For fans of the Hold Steady the words “polished” and “highly produced” for an album of theirs would be a signal of the end, a jumping of the shark, a nuking of the fridge, if you will. To worry is understandable. Same thing happened with Liz Phair when she went corporate with her album… Liz Phair. But I am here to tell you there is no need to worry. They didn't sell out. Just as Liz Phair fans must have been relived when they saw there was a track titled H.W.C., you can be assured that Stay Positive doesn’t deliver a water downed THS, but pours us a double whiskey, coke, no ice.

Stay Positive starts off with a guitar smokin' Constructive Summer, about drinking on a water tower, and it doesn’t look back. Unlike their previous efforts, though, they do take a breath for a couple of tracks and slow it down for some melancholic reflection in, Lord, I’m Discouraged and Both Crosses. But overall, the entire album is meant to be played in a dive bar at full volume with people singing along off key and intoxicated girls dancing in front of the speakers.
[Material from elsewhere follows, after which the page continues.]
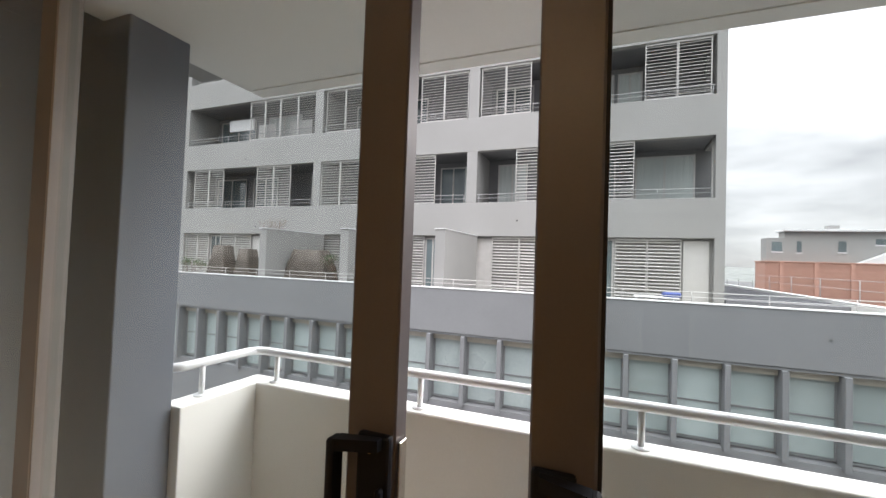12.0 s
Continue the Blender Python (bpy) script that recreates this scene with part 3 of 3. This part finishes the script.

I personally can’t get enough of Sequestered in Memphis, about spending the night with a wanted girl, and the brazen Slapped Actress. I love these songs by the titles alone.

So if you are a old fan of The Hold Steady you probably have this album already. But If you haven’t gotten it yet because you’re a music snob bastard, I’m telling you now, get it. A good outcome that comes from a more polished sound is the band being more accessible to those that have not heard of THS yet. So if you want to take a taste test of The Hold Steady this is a good album to start with.

Bottom line, rock isn’t dead. Nickleback didn’t kill it. It’s alive and well, singing, drinking and living with a strung out girl in St. Paul.